§ **DATASET CONTENT**
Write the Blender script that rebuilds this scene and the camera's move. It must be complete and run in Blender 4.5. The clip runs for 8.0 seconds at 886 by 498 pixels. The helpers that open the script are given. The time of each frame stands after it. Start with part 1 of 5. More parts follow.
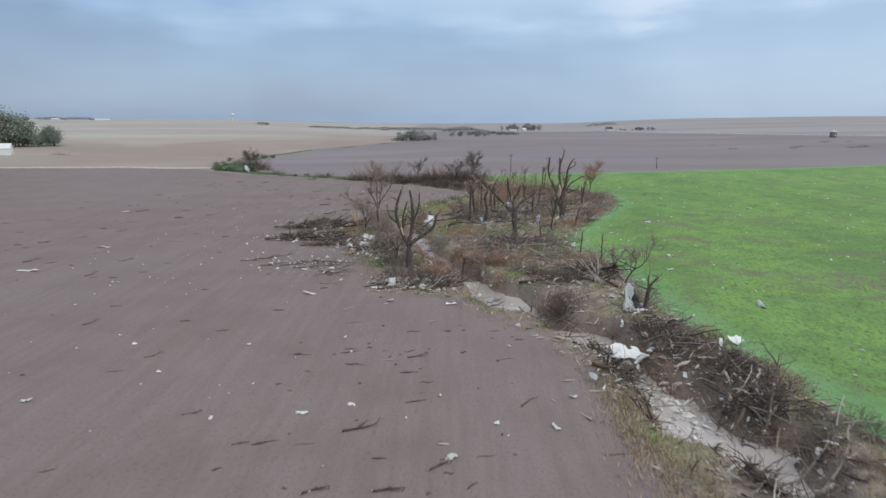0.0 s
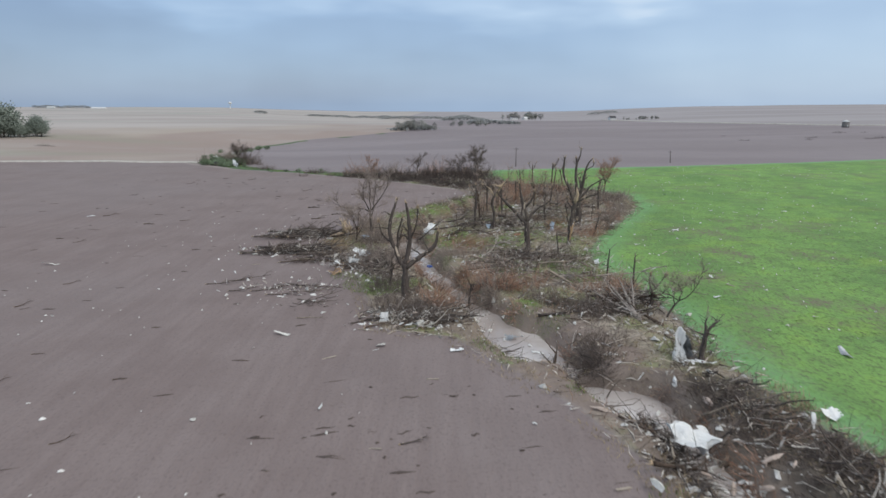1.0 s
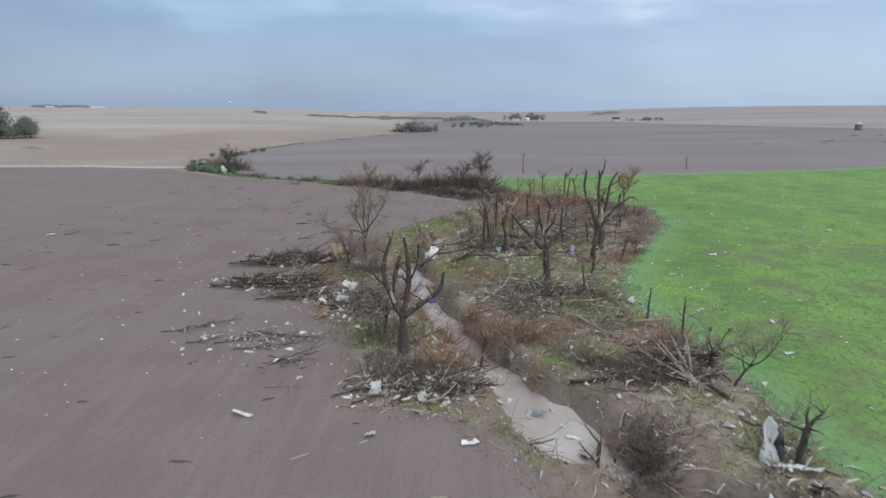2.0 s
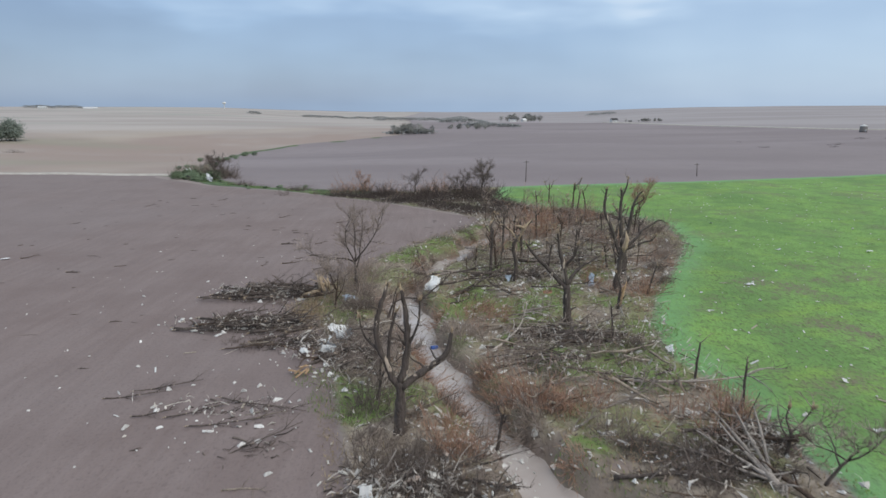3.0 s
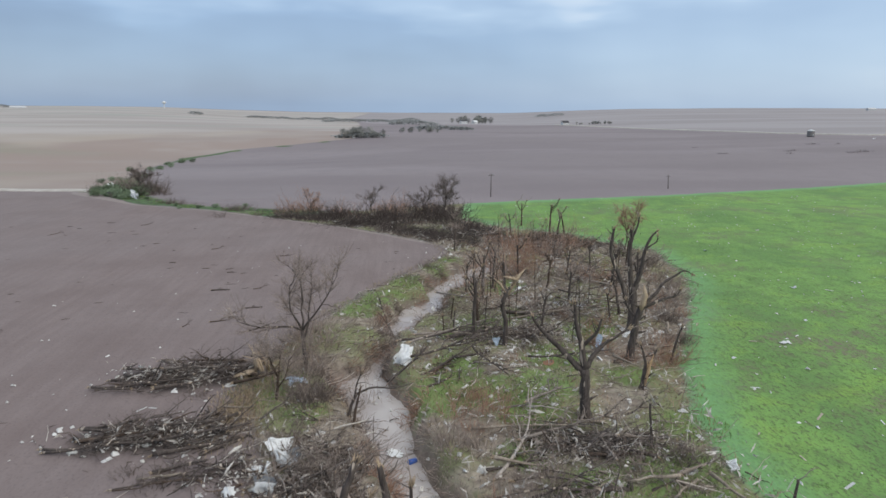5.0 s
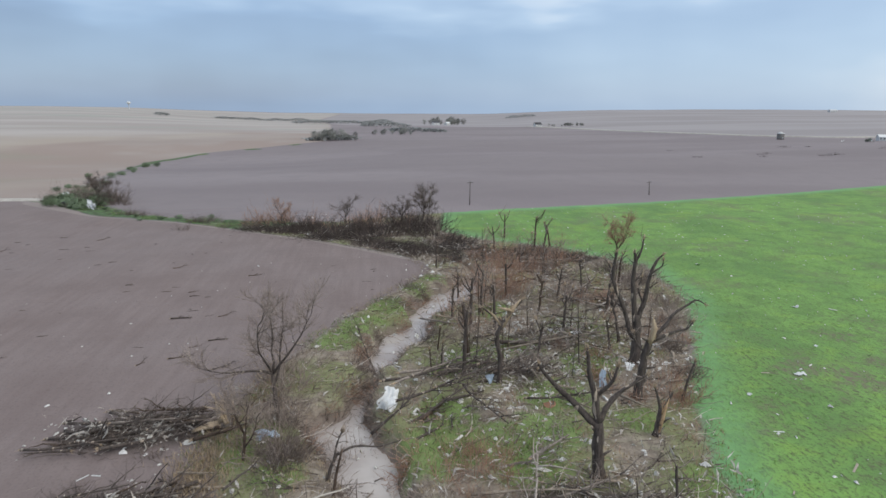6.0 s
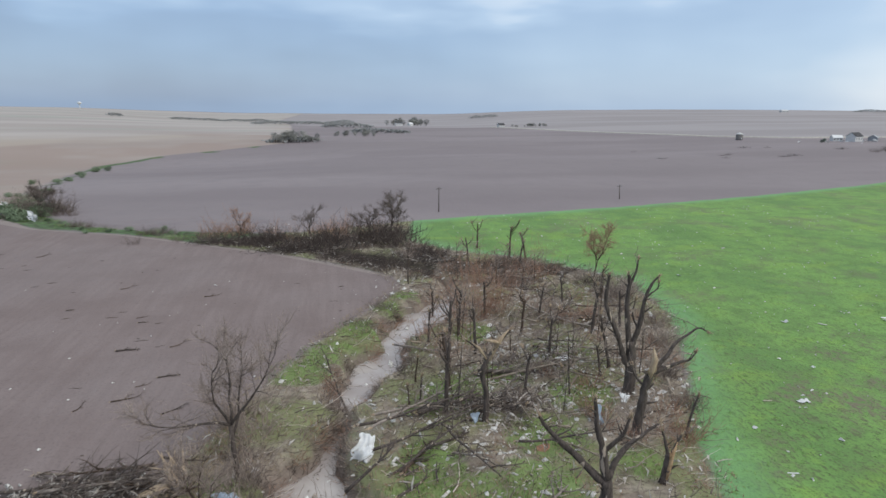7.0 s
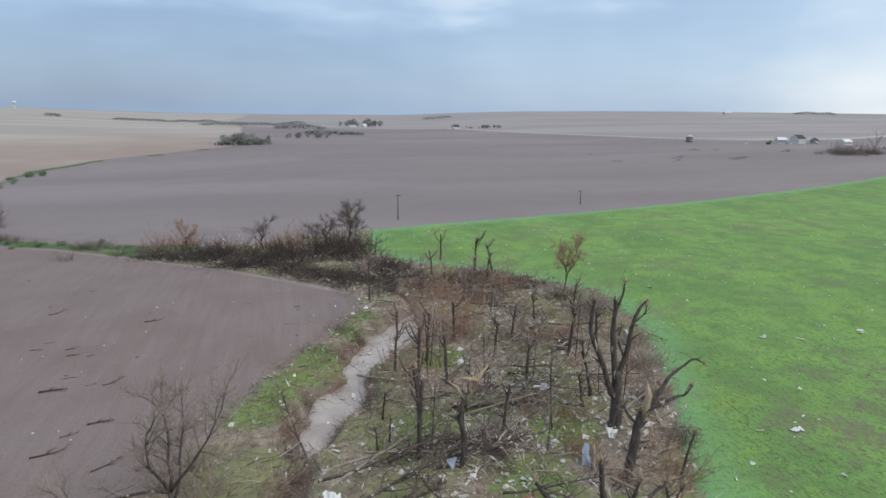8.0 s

§ **PROBLEM DETAILS**
Transcribe the listing in full. Omit the pictures and keep every line exact.

§ **REPLY**
Write the Blender script that rebuilds this scene and the camera's move. It must be complete and run in Blender 4.5. The clip runs for 8.0 seconds at 886 by 498 pixels. The helpers that open the script are given. The time of each frame stands after it. Start with part 1 of 5. More parts follow.
0.0 s
1.0 s
2.0 s
3.0 s
5.0 s
6.0 s
7.0 s
8.0 s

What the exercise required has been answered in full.